The F-DVS Pure Appeal culture is launching worldwide and is said to also help protect the cheese from yeast and mould spoilage in the supply chain, ensuring product quality and safety.
People all over the world love pizza, and the ever-increasing demand is accelerating the production of pasta filata, which is the largest, fastest growing segment and most globally widespread cheese type, accounting for 25% of cheese produced globally.
According to Bloomberg, it is estimated to reach EUR 78,570 million (US$88,853 million) by 2027 with a CAGR of 5.5% (2019-2027), primarily driven by the food service industry.

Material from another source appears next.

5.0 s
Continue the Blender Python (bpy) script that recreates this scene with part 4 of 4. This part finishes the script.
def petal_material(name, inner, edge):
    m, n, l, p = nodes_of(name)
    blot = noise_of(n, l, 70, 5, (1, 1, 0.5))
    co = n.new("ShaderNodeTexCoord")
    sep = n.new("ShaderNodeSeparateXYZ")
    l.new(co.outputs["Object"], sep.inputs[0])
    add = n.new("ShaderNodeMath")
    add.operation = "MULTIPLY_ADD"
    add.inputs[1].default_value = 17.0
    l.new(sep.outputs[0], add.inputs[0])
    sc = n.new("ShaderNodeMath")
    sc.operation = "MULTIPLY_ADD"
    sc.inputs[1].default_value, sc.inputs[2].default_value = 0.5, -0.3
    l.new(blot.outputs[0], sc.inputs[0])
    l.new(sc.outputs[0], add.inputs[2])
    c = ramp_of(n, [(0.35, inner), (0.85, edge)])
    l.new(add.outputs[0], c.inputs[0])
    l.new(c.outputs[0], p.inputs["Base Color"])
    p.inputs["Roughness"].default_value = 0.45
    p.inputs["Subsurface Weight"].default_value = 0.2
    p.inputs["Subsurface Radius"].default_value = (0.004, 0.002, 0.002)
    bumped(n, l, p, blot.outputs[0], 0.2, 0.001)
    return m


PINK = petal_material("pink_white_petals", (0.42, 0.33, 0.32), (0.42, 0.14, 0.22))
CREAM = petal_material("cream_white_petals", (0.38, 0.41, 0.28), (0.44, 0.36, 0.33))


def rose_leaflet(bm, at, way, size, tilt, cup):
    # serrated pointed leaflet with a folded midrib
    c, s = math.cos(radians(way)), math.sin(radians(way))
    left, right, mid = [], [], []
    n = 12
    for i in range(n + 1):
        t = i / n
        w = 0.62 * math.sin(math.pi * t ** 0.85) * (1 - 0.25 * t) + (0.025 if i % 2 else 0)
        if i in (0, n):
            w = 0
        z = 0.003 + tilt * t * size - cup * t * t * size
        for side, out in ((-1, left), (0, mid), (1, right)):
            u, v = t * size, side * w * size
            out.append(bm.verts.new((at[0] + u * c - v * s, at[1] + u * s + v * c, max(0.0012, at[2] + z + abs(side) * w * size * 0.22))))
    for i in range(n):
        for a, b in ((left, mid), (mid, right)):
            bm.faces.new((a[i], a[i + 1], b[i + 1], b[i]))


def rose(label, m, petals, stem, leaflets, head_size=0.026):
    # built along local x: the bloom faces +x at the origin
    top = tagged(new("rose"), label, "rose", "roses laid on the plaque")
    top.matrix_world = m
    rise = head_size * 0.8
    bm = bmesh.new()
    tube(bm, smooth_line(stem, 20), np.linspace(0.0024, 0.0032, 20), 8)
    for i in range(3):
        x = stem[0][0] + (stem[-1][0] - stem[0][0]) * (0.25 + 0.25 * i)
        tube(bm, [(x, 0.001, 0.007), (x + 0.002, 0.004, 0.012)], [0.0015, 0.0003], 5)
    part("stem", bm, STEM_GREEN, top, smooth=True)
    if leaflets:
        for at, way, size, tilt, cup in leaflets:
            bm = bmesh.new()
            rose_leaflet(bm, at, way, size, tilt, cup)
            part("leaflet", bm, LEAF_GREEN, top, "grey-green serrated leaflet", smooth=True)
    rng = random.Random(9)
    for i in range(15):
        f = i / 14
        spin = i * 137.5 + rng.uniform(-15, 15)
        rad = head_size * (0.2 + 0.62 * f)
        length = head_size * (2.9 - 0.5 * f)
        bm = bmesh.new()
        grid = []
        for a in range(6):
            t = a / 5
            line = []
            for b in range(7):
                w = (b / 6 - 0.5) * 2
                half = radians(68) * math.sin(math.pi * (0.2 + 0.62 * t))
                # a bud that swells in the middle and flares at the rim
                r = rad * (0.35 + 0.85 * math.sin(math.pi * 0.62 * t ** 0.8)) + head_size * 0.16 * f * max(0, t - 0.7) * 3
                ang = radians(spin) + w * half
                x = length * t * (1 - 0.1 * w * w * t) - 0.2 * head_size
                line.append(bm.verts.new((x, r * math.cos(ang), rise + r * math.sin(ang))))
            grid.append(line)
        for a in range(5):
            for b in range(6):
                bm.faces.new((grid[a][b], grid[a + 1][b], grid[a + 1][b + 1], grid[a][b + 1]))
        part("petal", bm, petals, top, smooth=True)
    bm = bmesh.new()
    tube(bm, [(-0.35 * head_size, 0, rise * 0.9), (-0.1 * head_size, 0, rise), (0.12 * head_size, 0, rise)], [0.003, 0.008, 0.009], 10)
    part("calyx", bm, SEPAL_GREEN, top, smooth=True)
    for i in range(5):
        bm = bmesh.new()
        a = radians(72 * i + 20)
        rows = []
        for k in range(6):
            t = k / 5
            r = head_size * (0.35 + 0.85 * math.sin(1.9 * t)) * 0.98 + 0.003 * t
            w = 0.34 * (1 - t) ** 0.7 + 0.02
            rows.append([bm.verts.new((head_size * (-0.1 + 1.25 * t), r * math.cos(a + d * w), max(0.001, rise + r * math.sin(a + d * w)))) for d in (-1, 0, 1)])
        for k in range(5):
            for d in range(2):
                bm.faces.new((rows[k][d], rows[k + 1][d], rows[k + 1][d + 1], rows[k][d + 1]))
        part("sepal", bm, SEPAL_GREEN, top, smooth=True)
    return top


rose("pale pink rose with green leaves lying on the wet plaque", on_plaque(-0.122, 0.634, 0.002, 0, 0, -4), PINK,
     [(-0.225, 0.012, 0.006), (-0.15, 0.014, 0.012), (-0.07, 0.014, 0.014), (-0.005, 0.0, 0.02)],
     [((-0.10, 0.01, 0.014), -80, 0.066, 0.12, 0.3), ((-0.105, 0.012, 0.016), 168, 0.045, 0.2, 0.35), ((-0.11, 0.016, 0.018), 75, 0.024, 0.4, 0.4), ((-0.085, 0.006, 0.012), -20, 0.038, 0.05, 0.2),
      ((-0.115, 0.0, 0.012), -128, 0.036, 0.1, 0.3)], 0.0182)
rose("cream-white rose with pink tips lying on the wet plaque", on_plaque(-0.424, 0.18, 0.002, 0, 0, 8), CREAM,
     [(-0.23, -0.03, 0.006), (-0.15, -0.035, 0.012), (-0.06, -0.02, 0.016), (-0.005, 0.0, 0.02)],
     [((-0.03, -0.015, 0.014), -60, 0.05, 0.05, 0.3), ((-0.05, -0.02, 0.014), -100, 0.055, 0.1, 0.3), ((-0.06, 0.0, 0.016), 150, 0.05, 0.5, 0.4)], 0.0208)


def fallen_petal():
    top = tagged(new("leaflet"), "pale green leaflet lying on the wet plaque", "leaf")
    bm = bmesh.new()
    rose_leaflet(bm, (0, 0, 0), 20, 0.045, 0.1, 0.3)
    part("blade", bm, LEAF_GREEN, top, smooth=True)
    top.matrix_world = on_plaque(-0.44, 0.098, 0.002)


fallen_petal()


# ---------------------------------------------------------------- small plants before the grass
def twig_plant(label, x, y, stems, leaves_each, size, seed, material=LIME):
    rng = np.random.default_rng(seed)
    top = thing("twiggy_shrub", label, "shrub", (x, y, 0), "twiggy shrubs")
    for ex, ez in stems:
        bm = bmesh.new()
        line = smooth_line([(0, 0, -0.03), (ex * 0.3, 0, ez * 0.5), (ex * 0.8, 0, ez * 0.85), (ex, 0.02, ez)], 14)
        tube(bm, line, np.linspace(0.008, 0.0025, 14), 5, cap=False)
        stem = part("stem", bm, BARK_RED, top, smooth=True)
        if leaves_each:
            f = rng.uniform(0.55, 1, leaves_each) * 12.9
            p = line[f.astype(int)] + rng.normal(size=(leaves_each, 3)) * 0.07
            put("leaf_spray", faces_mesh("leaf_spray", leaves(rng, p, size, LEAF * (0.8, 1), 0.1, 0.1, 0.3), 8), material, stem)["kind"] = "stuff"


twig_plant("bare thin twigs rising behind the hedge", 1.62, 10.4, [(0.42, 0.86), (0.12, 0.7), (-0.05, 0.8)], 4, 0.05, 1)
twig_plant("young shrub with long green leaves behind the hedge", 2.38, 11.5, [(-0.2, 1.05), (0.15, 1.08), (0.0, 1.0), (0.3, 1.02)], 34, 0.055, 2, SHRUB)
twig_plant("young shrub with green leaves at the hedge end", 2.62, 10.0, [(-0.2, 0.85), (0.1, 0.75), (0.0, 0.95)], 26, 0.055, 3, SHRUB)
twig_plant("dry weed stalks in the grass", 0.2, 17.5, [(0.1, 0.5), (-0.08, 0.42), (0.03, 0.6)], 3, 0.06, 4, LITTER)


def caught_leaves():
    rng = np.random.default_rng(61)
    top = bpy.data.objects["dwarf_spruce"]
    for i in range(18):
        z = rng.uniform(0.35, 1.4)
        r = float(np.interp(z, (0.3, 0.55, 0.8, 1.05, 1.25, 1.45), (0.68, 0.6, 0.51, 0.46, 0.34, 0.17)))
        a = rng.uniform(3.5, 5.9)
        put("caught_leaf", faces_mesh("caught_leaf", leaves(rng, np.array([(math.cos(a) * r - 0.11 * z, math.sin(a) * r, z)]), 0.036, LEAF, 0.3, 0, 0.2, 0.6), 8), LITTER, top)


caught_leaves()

The new F-DVS Pure Appeal culture can be used to produce mozzarella type cheeses and regional variants such as provolone, kashkaval, oaxaca and more, with a tailored level of browning.
This allows pizzamakers to achieve consistent appearance every time, helping to create an appearance which consumers associate with a desirable pizza experience.

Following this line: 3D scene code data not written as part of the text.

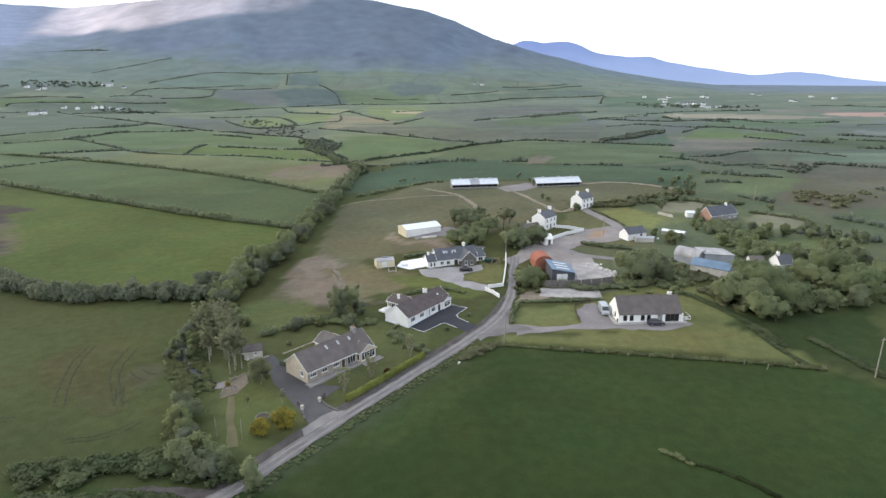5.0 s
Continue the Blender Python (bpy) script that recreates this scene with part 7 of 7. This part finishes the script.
def blue_hills():
    """Distant ridge behind the plain: a backdrop whose haze is a painted blue glow."""
    az = np.array((-12, -6, -0.4, 0.4, 1.4, 2.4, 3.6, 4.7, 5.6, 6.8, 8.4, 10.2, 12.1, 13.6, 16.7, 18.5, 20.1, 21.5, 23.6, 25.4, 28, 30.2, 33.4, 35, 36.5, 39.3, 41, 50))
    el = np.array((3.5, 3.6, 3.9, 4.2, 4.22, 4.0, 4.05, 4.1, 3.8, 3.2, 2.8, 2.63, 2.58, 2.08, 1.5, 1.2, 0.9, 0.95, 1.12, 0.84, 0.38, 0.2, 0.43, 0.15, 0.05, 0.25, 0.05, -0.1))
    A = np.linspace(-12, 50, 620)
    E = np.interp(A, az, el)
    E = np.convolve(np.pad(E, 4, "edge"), np.hanning(11)[1:-1] / np.hanning(11).sum(), "valid") + 0.02 * np.sin(A * 2.3)
    V, F = [], []
    rows = 7
    for k in range(rows):
        t = k / (rows - 1)
        for a, e in zip(A, E):
            d = 3350 - 750 * (1 - t)
            z = -20 + (80 + 3350 * math.tan(radians(e))) * t ** 0.8
            V.append((d * math.sin(radians(a)), d * math.cos(radians(a)), z))
    n = len(A)
    for k in range(rows - 1):
        for i in range(n - 1):
            F.append((k * n + i, k * n + i + 1, (k + 1) * n + i + 1, (k + 1) * n + i))
    m = bpy.data.materials.new("hazy_blue_hill")
    m.use_nodes = True
    nt = m.node_tree
    b = nt.nodes["Principled BSDF"]
    b.inputs["Roughness"].default_value = 1.0
    noi = nt.nodes.new("ShaderNodeTexNoise")
    noi.inputs["Scale"].default_value, noi.inputs["Detail"].default_value = 0.004, 6
    tc = nt.nodes.new("ShaderNodeTexCoord")
    nt.links.new(tc.outputs["Object"], noi.inputs["Vector"])
    ramp = nt.nodes.new("ShaderNodeValToRGB")
    e = ramp.color_ramp.elements
    e[0].position, e[1].position = 0.35, 0.65
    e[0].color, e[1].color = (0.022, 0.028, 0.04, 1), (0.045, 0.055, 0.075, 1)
    nt.links.new(noi.outputs["Fac"], ramp.inputs[0])
    nt.links.new(ramp.outputs[0], b.inputs["Base Color"])
    # haze painted as an added glow, bluer towards the summits, paler towards the foot
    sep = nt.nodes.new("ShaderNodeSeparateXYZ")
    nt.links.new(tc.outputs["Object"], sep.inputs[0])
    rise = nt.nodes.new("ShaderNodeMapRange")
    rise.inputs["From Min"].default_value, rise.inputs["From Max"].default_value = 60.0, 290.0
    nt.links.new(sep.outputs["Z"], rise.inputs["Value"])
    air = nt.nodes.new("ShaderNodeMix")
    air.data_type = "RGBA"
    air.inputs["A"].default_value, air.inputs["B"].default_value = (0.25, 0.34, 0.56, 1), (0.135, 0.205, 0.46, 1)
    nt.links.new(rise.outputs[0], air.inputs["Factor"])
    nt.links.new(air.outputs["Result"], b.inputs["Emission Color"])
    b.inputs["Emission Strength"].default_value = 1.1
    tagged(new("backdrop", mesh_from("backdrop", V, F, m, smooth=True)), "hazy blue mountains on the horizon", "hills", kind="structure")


blue_hills()
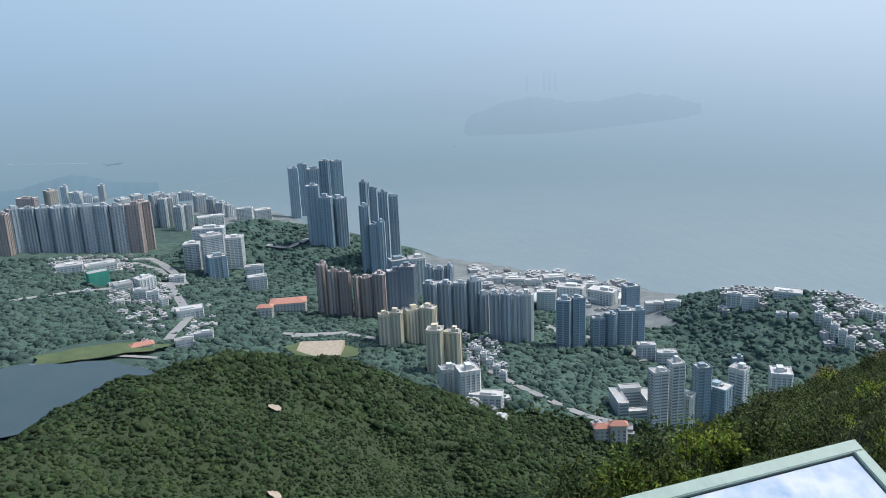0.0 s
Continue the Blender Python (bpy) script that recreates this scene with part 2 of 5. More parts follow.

“Pizza operators are invested in the consumer experience and we recognize point-of-sale to point-of-consumption being one of the critical factors for continuously improving their experience,” Tony Salvador, Commercial Development Manager, Pasta Filata at Chr. Hansen said.

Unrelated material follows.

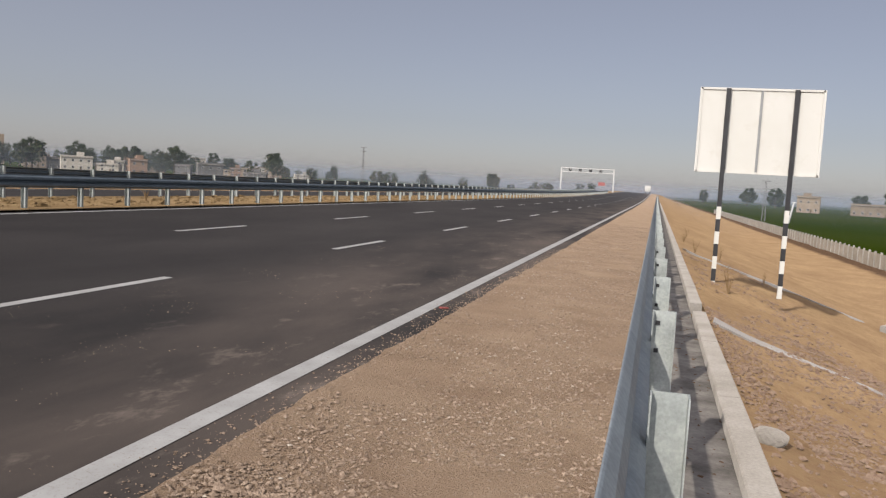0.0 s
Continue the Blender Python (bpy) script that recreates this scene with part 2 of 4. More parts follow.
def boxed(*a, **k):
    return box(bmesh.new(), *a, **k)


def tube(bm, pts, radii, sides=8, cap=True):
    """A tapered tube along points."""
    rings = []
    for i, q in enumerate(pts):
        q = Vector(q)
        d = (Vector(pts[min(i + 1, len(pts) - 1)]) - Vector(pts[max(i - 1, 0)])).normalized()
        u = d.orthogonal().normalized() if i == 0 else (u - d * u.dot(d)).normalized()
        w = d.cross(u)
        rings.append([bm.verts.new(q + (u * math.cos(2 * math.pi * k / sides) + w * math.sin(2 * math.pi * k / sides)) * radii[i]) for k in range(sides)])
    for a, b in zip(rings, rings[1:]):
        for k in range(sides):
            bm.faces.new((a[k], a[(k + 1) % sides], b[(k + 1) % sides], b[k]))
    if cap:
        bm.faces.new(rings[-1])
        bm.faces.new(rings[0][::-1])
    return bm


def sweep(bm, profile, ys, place):
    """A profile of (across, up) points swept along the stations ys; place(y) gives the offset (x, z)."""
    rows = []
    for y in ys:
        ox, oz = place(y)
        rows.append([bm.verts.new((px + ox, y, pz + oz)) for px, pz in profile])
    for a, b in zip(rows, rows[1:]):
        for k in range(len(profile) - 1):
            bm.faces.new((a[k], a[k + 1], b[k + 1], b[k]))
    return bm


def empty(name, m, label, category, group="", kind=""):
    e = new(name)
    e.matrix_basis = m
    return tagged(e, label, category, group, kind)


def smoothstep(a, b, v):
    v = min(1.0, max(0.0, (v - a) / (b - a)))
    return v * v * (3 - 2 * v)


def fbm(x, y, s, seed=0.0):
    return noise.fractal(Vector((x * s, y * s, seed)), 0.9, 2.0, 4)


# ---- the road's line ----


def rise(y):
    """The road climbs gently to a crest far ahead."""
    return 1.75 * smoothstep(110, 420, y)


def road_z(x):
    return 0.03 * min(max(-x, 0.0), 14.6)


PROFILE = [(-400, -3.7), (-60, -3.7), (-48, -3.2), (-37, -0.1), (-34.5, 0.0)]
EAST = [(0.0, 0.0), (0.75, -0.02), (1.4, -0.3), (4.0, -1.15), (7.5, -2.4), (9.5, -2.85), (11.0, -2.95), (13.0, -3.0), (15.5, -3.05), (18.4, -3.45), (20.0, -3.7), (5000, -3.7)]


def ground_z(x, y):
    if x < -18.9:
        xs = -33.5 - x
        return road_z(max(xs, -14.6)) if xs < 0 else interp(EAST, xs)
    return road_z(x) if x < 0 else interp(EAST, x)


def interp(tab, v):
    for (a, za), (b, zb) in zip(tab, tab[1:]):
        if v <= b:
            return za + (zb - za) * (v - a) / (b - a)
    return tab[-1][1]


def ridge(y):
    """How high the dug soil is heaped along the wall, from the gap in it to far ahead."""
    return smoothstep(-36, -32, y) * (1 - 0.6 * smoothstep(14, 30, y))


def relief(x, y):
    """The bare ground east of the kerb, with its unevenness, ruts, ledge and soil ridge."""
    z = interp(EAST, x)
    if x > 0.7:
        k = smoothstep(0.7, 2.0, x) * (1 - smoothstep(18.6, 20, x))
        z += k * (0.11 * fbm(x, y, 0.35, 3) + 0.05 * fbm(x, y, 1.7, 8))
        south = 1 - smoothstep(2, 9, y)
        for rut, deep in ((4.3, 0.09), (5.3, 0.07), (6.6, 0.05)):
            z -= deep * south * math.exp(-((x - rut - 0.25 * fbm(2, y, 0.25, rut)) / 0.16) ** 2)
        # the foot of the slope is a rough ditch with a broken bank up to the track
        off = 5.0 * smoothstep(-28, -62, y)
        z -= 0.16 * south * math.exp(-((x - 8.3 - 0.3 * fbm(3, y, 0.25, 9)) / 0.55) ** 2)
        bank = smoothstep(8.7, 10.9, x - 0.6 * fbm(0, y, 0.35, 5)) * (1 - smoothstep(11.2, 14.5, x - off))
        rough = smoothstep(8.4, 9.2, x) * (1 - smoothstep(10.8, 11.9, x - 0.5 * off))
        z += south * (0.24 * bank + rough * (0.16 * fbm(x, y, 0.9, 12) + 0.10 * fbm(x, y, 2.6, 13)))
        # heaped spoil beside the track where it turns out through the gap
        heap = math.exp(-((x - 13.2) / 2.2) ** 2 - ((y + 62) / 8.0) ** 2) + 0.7 * math.exp(-((x - 12.0) / 1.6) ** 2 - ((y + 48) / 5.0) ** 2)
        z += heap * (0.75 + 0.5 * fbm(x, y, 0.5, 14) + 0.25 * fbm(x, y, 1.6, 15))
        z += 0.06 * math.exp(-((x - 3.0) / 1.6) ** 2) * south * fbm(x, y, 2.2, 16)
        r = math.exp(-((x - 16.9 - 0.3 * fbm(1, y, 0.3, 2)) / 0.85) ** 2) * ridge(y)
        z += r * (0.66 + 0.26 * fbm(x, y, 0.8, 1) + 0.17 * fbm(x, y, 2.4, 6))
    return z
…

“To that end, we intend to help manufacturers create an entry point into faster pizza solutions. When cheese producers can provide pizzerias with a product that allows them to bake their creations in less time, it’s likely to result in a significant shift for the consumer experience.”
As the global demand for pizza continues to rise, the ability to control browning and quality becomes a key priority, says Tony.
“Chr. Hansen continuously develops and diversifies the pizza market opportunities. Here our new product launch can really make a difference and help customers in the foodservice industry improve functionality and maintain efficiency, which is a key competitive parameter,” he elaborated.